In my cluster, the command line flags for the kubelet are stored in /etc/default/kubelet, but that may change based your setup...

stevebail commented 4 years ago

@dashpole I have a use case where I just want to collect my container metrics and I don't have cluster admin rights. For instance. I am a cluster user and I just need cAdvisor metrics for containers in my namespace. So far cAdvisor scrapping options that I know of imply I have access to the node IP addresses or have sufficient RBAC privileges to scrape the cAdvisor endpoint via the API server. What are my options if RBAC is limited to my namespace and I just want cAdvisor metrics for containers in my namespace?

dashpole commented 4 years ago

We don't really support that use-case today. If you run cAdvisor as a daemonset, you would need the pod to be privileged for host filesystem access anyways, so there isn't really a good way to use it without elevated privileges.

stevebail commented 4 years ago

@dashpole Hi David I am thinking to request an enhancement to cAdvisor to support the ability to only collect container stats for containers that are in the same namespace as the cAdvisor deamonSet. I think it makes sense to support such use case since a user may be only interested in its container stats. Ok to proceed? How should we proceed?

dashpole commented 4 years ago

How would cAdvisor know the namespace of the container?

stevebail commented 4 years ago

I don't think it is very difficult but I am no expert. You tell me :) I think the automatic version of discovering the monitored namespace is not so easy (?). What about starting with a manual approach where the namespace is provided though configuration (say an an argument) of the cAdvisor container...

dashpole commented 4 years ago

namespace is a kubernetes construct. cAdvisor doesn't "understand" kubernetes constructs. Say we want to only collect metrics for containers in namespace foo. This is how it currently works:

  1. cAdvisor discovers the cgroup with id 5498743594325698432u85342k
  2. cAdvisor queries the container runtime for 5498743594325698432u85342k, and gets the container name, image, etc. The namespace is not included, since the container runtime doesn't know about kubernetes namespaces.
  3. ?
stevebail commented 4 years ago

In the docker/container runtime I see the following data: "io.kubernetes.pod.namespace": "foo"

dashpole commented 4 years ago

That is a container label. We probably don't want to rely on that, as it isn't an actual API. We could potentially have label filtering (e.g. only collect metrics for containers where label foo=bar).

stevebail commented 4 years ago

That would be great David!

mariadb-zdraganov commented 4 years ago

Is there actual support for passing match[] parameters to the /metrics endpoint?

stevebail commented 4 years ago

I don't think it currently does and this would be part of this proposed enhancement. You also mean the /metrics/cadvisor endpoint (e.g. cAdvisor in kubelet). This is for @dashpole to clarify.
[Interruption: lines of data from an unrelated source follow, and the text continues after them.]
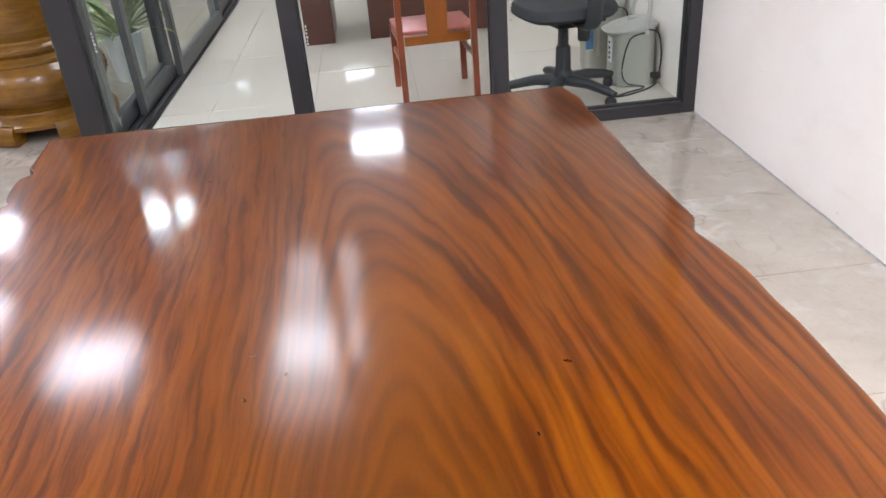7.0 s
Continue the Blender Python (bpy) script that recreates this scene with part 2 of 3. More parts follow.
def wall_material():
    m = Nodes("white_wall_paint", 0.62)
    v = m.coords()
    a = m.noise(v, 2.2, 4, 0.6)
    b = m.noise(v, 160.0, 2)
    col = m.ramp(a, [(0.3, (0.89, 0.825, 0.725)), (0.65, (0.925, 0.875, 0.785))])
    smear = m.math("MULTIPLY", m.math("SUBTRACT", m.noise(m.coords((1, 0.5, 1.6), shift=(1, 8, 3)), 5.0, 5, 0.65, 0.6), 0.56), 5.0, clamp=True)
    col = m.mix(m.math("MULTIPLY", smear, 0.30), col, (0.80, 0.70, 0.62))
    spots = m.math("MULTIPLY", m.math("SUBTRACT", m.noise(m.coords(shift=(4, 2, 7)), 13.0, 3, 0.7), 0.70), 9.0, clamp=True)
    col = m.mix(m.math("MULTIPLY", spots, 0.5), col, (0.42, 0.36, 0.31))
    m.color(col)
    m.bump(b, 0.12, 0.001)
    return m.mat


def glass_material():
    mat = bpy.data.materials.new("clear_glass")
    mat.use_nodes = True
    t = mat.node_tree
    t.nodes.clear()
    out = t.nodes.new("ShaderNodeOutputMaterial")
    mix = t.nodes.new("ShaderNodeMixShader")
    lw = t.nodes.new("ShaderNodeLayerWeight")
    lw.inputs[0].default_value = 0.5
    fr = t.nodes.new("ShaderNodeMapRange")
    fr.inputs["From Min"].default_value, fr.inputs["From Max"].default_value = 0.62, 1.0
    fr.inputs["To Min"].default_value, fr.inputs["To Max"].default_value = 0.004, 0.22
    t.links.new(lw.outputs["Facing"], fr.inputs["Value"])
    tr = t.nodes.new("ShaderNodeBsdfTransparent")
    tr.inputs[0].default_value = (0.955, 0.98, 0.965, 1)
    gl = t.nodes.new("ShaderNodeBsdfGlossy")
    gl.inputs["Roughness"].default_value = 0.0
    gl.inputs[0].default_value = (1, 1, 1, 1)
    t.links.new(fr.outputs[0], mix.inputs[0])
    t.links.new(tr.outputs[0], mix.inputs[1])
    t.links.new(gl.outputs[0], mix.inputs[2])
    t.links.new(mix.outputs[0], out.inputs[0])
    return mat


def lamp_material(name, strength, color=(0.90, 0.925, 1.10)):
    mat = bpy.data.materials.new(name)
    mat.use_nodes = True
    b = mat.node_tree.nodes["Principled BSDF"]
    b.inputs["Base Color"].default_value = (0.8, 0.8, 0.8, 1)
    b.inputs["Emission Color"].default_value = (*color, 1)
    b.inputs["Emission Strength"].default_value = strength
    return mat


def tarp_material():
    """Woven plastic sheeting, white with red and blue stripes; the stripes follow the sheet."""
    m = Nodes("striped_plastic_sheet", 0.38)
    uv = m.tree.nodes.new("ShaderNodeUVMap")
    uv.uv_map = "sheet"
    s = m.tree.nodes.new("ShaderNodeSeparateXYZ")
    m.link(uv.outputs[0], s.inputs[0])
    f = m.math("FRACT", m.math("DIVIDE", s.outputs[1], 0.262))
    n = m.tree.nodes.new("ShaderNodeValToRGB")
    n.color_ramp.interpolation = "CONSTANT"
    white, red, blue = (0.285, 0.295, 0.275), (0.265, 0.088, 0.092), (0.080, 0.112, 0.158)
    el = n.color_ramp.elements
    stops = [(0.0, white), (0.22, red), (0.43, white), (0.68, blue), (0.97, white)]
    while len(el) < len(stops):
        el.new(0.5)
    for e, (p, col) in zip(el, stops):
        e.position, e.color = p, (*col, 1)
    m.link(f, n.inputs[0])
    v = m.coords()
    weave = m.noise(v, 260.0, 2)
    crease = m.noise(v, 17.0, 4, 0.6, 0.8)
    col = m.mix(m.math("MULTIPLY", crease, 0.40), n.outputs[0], (0.34, 0.35, 0.345))
    m.color(col)
    b = m.bump(crease, 0.8, 0.016)
    m.bump(weave, 0.12, 0.001, b)
    return m.mat


SLAB_X, SLAB_Y, SLAB_TOP = 1.36, -2.19, 0.50
EYE_X, EYE_Y = 1.49, -3.32
M_WOOD = slab_material("lacquered_hardwood")
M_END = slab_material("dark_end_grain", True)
M_TILE = tile_material()
M_TILE_LIT = tile_material("brightly_lit_porcelain_tile", 1.5)
M_GROUT = plain("grey_grout", (0.20, 0.18, 0.155), 0.85)
M_WALL = wall_material()
M_MORTAR = plain("dusty_grey_mortar", (0.30, 0.285, 0.265), 0.9, 0, 0.45, 45, 0.3)
# unseen showroom ceiling, coloured dark so its reflection doesn't haze the slab
M_CEIL = plain("ceiling_darkened", (0.145, 0.145, 0.145), 0.85, var=0.06)
# unseen office ceiling, coloured light to brighten the office and its reflection
M_CEIL_PALE = plain("ceiling_lightened", (0.74, 0.73, 0.71), 0.85, var=0.06)
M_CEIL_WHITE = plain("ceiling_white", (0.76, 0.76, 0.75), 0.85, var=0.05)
M_GLASS = glass_material()
M_FRAME = plain("dark_grey_aluminium", (0.015, 0.0132, 0.0140), 0.48, 0.0, 0.15, 60, 0.03)
M_SASH = plain("mid_grey_aluminium", (0.055, 0.058, 0.057), 0.40, 0.0, 0.12, 60, 0.03)
M_GASKET = plain("black_rubber", (0.012, 0.012, 0.012), 0.7)
M_LAMP = lamp_material("panel_diffuser", PANEL_POWER)
M_FAR = lamp_material("soft_panel_diffuser", 10.5)
M_FILL = lamp_material("fill_panel_diffuser", 27.0)
M_DIM = lamp_material("dim_reflection_diffuser", 2.6)
M_OVER = lamp_material("near_panel_diffuser", 20.0)
M_HALL = lamp_material("hall_panel_diffuser", 18.0)
M_MILD = lamp_material("mild_panel_diffuser", 9.0)
M_TRIM = plain("white_lamp_rim", (0.75, 0.75, 0.75), 0.4, var=0.05)
M_TARP = tarp_material()
M_DARKWOOD = plain("dark_red_wood", (0.042, 0.016, 0.016), 0.35, 0, 0.4, 25, 0.1, (6, 6, 1))
M_PALEWOOD = plain("raw_wood", (0.30, 0.17, 0.09), 0.6, 0, 0.3, 25, 0.1, (1, 6, 6))
M_CHAIR = plain("orange_red_varnished_wood", (0.215, 0.046, 0.016), 0.30, 0, 0.35, 18, 0.06, (8, 8, 1))
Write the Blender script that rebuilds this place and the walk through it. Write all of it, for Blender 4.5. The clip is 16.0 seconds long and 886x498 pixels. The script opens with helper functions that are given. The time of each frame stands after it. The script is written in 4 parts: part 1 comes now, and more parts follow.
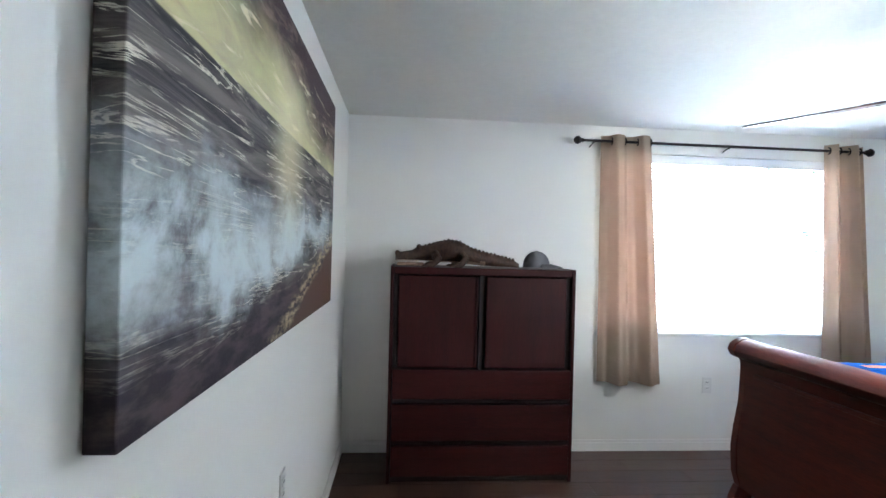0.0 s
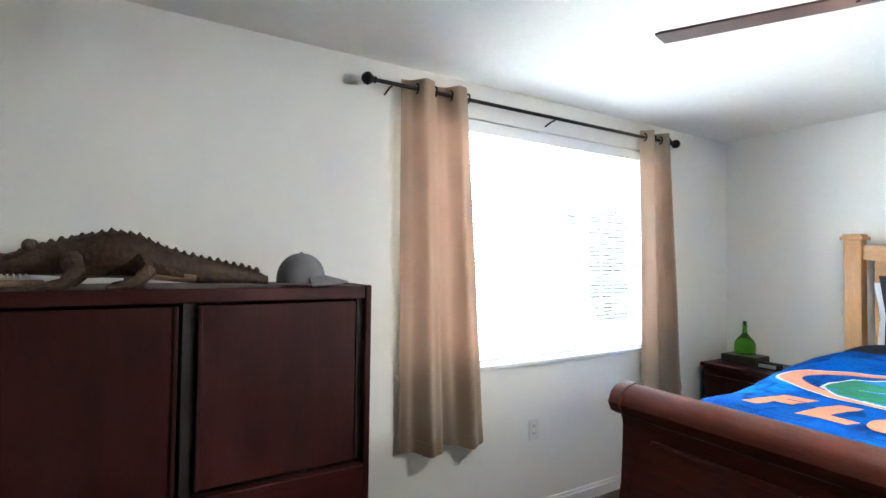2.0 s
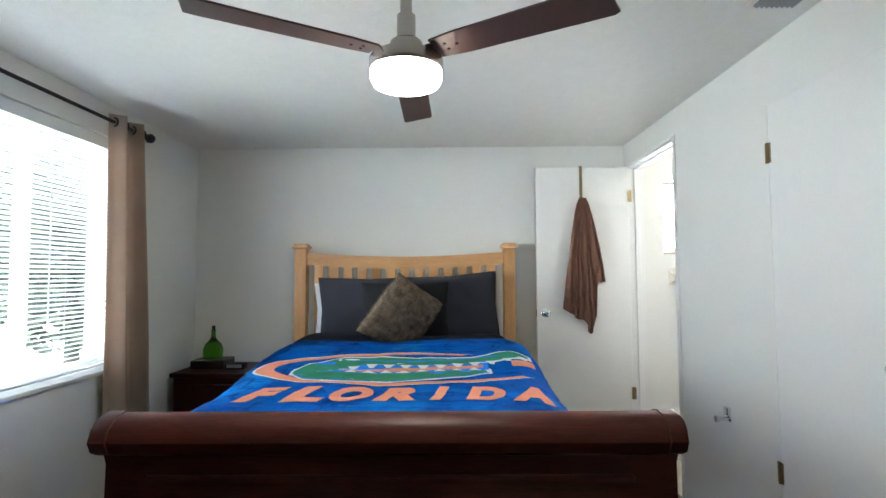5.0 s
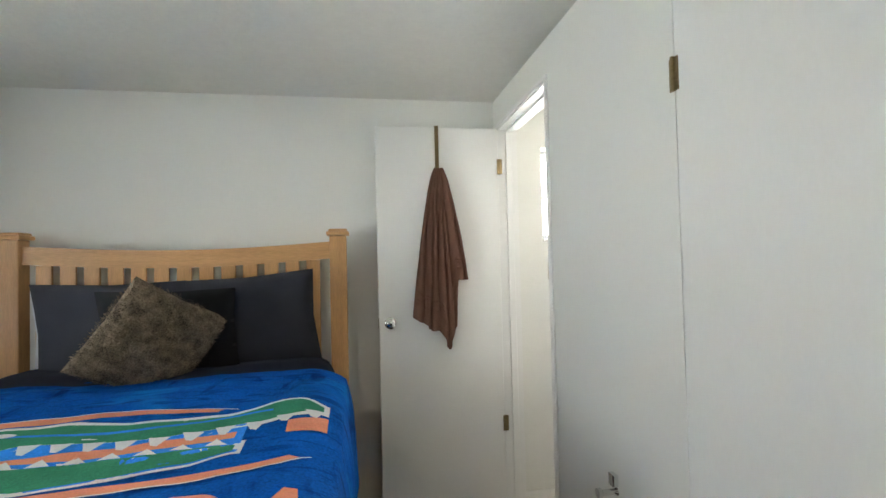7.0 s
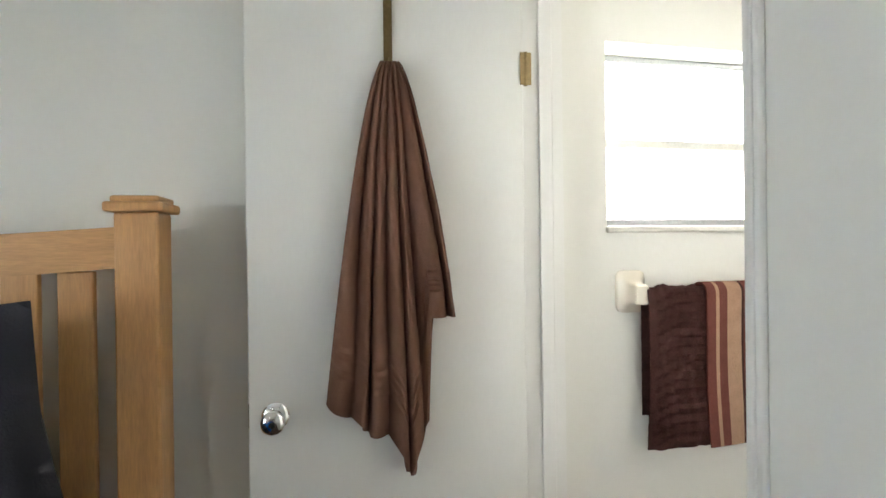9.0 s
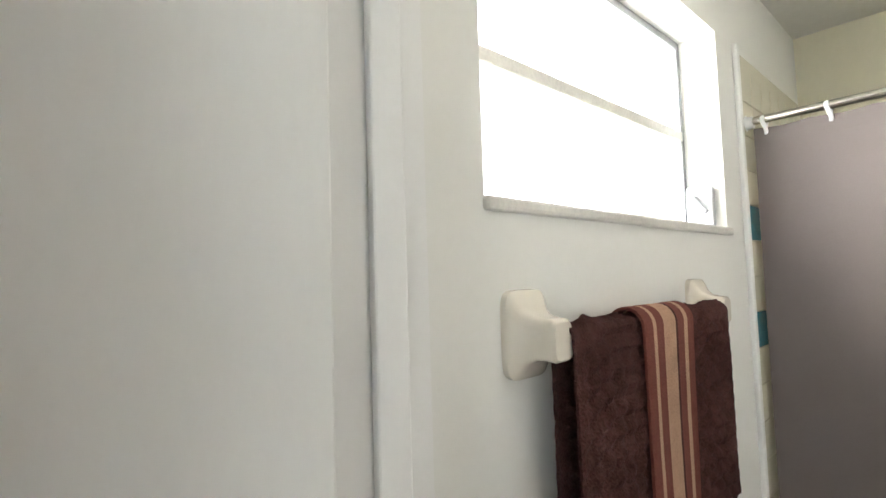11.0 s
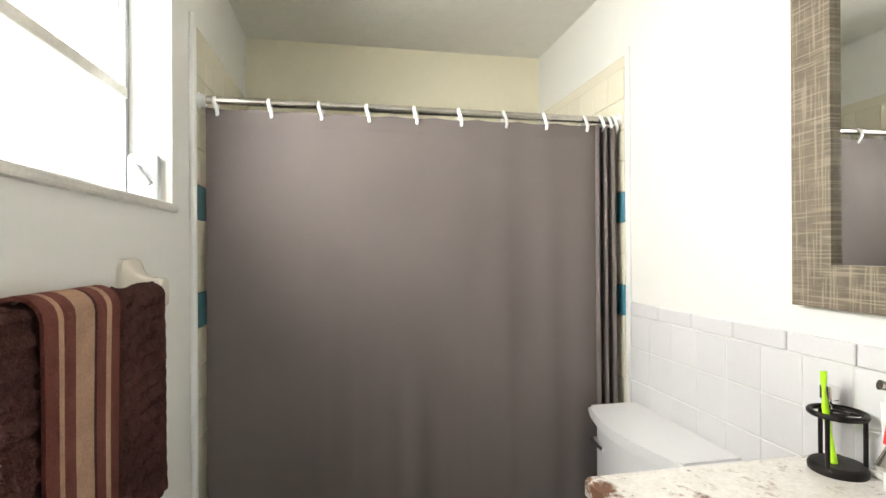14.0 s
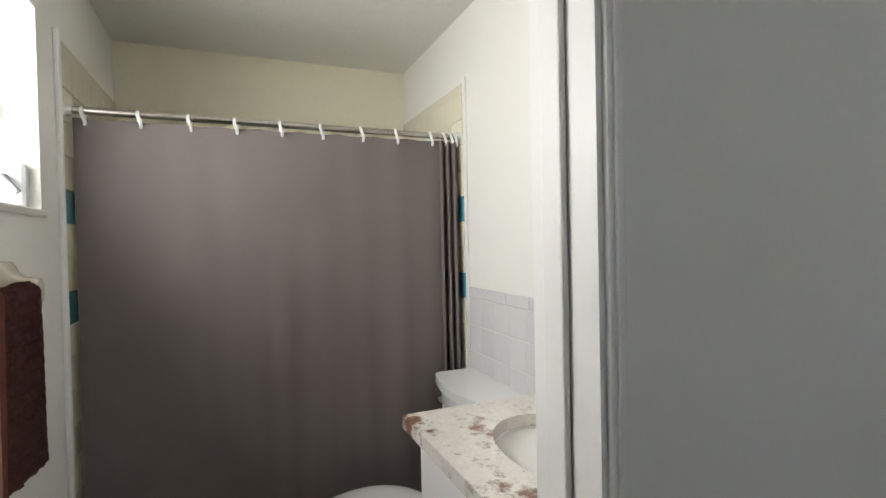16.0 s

dashpole commented 4 years ago

cAdvisor in the kubelet has its own labeling for cAdvisor metrics: https://github.com/kubernetes/kubernetes/blob/master/pkg/kubelet/server/server.go#L959

I think you should be able to use the store container labels and label whitelist flags here: https://github.com/google/cadvisor/blob/master/cmd/cadvisor.go#L71

stevebail commented 4 years ago

@dashpole Hi David. Is it possible to get an update on the filtering feature request i.e. the ability to collect cAdvisor metrics based on container label whitelist?

celian-garcia commented 3 years ago

@stevebail Did you try to whitelist on the prometheus scrape job ? I'm doing it with success :

  - job_name: cadvisor
    scrape_interval: 5s
    static_configs:
    - targets:
      - cadvisor:8080
    metric_relabel_configs:
    - source_labels: [ container_label_prometheus_io_scrape ]
      regex: True
      action: keep

Knowing that my whitelisted containers have the following label

labels:
  prometheus.io/scrape: true
stevebail commented 3 years ago

@celian-garcia Thank you for the suggestion. I am looking for a way to keep a container metric for certain containers and filter out the same metric from unwanted containers.

celian-garcia commented 3 years ago

Yeah I did the suggestion mainly for people like me who want to filter containers by label having the hand on the Prometheus configuration. If it is not your case, the solution won't fit your need.

I still think that the feature is worth it in cAdvisor.

zdraganov commented 8 months ago

@stevebail Did you try to whitelist on the prometheus scrape job ? I'm doing it with success :

  - job_name: cadvisor
    scrape_interval: 5s
    static_configs:
    - targets:
      - cadvisor:8080
    metric_relabel_configs:
    - source_labels: [ container_label_prometheus_io_scrape ]
      regex: True
      action: keep

Knowing that my whitelisted containers have the following label

labels:
  prometheus.io/scrape: true

The issue with this configuration is that the filtering is done in Prometheus, not query time, which can lead to significant bigger memory usage.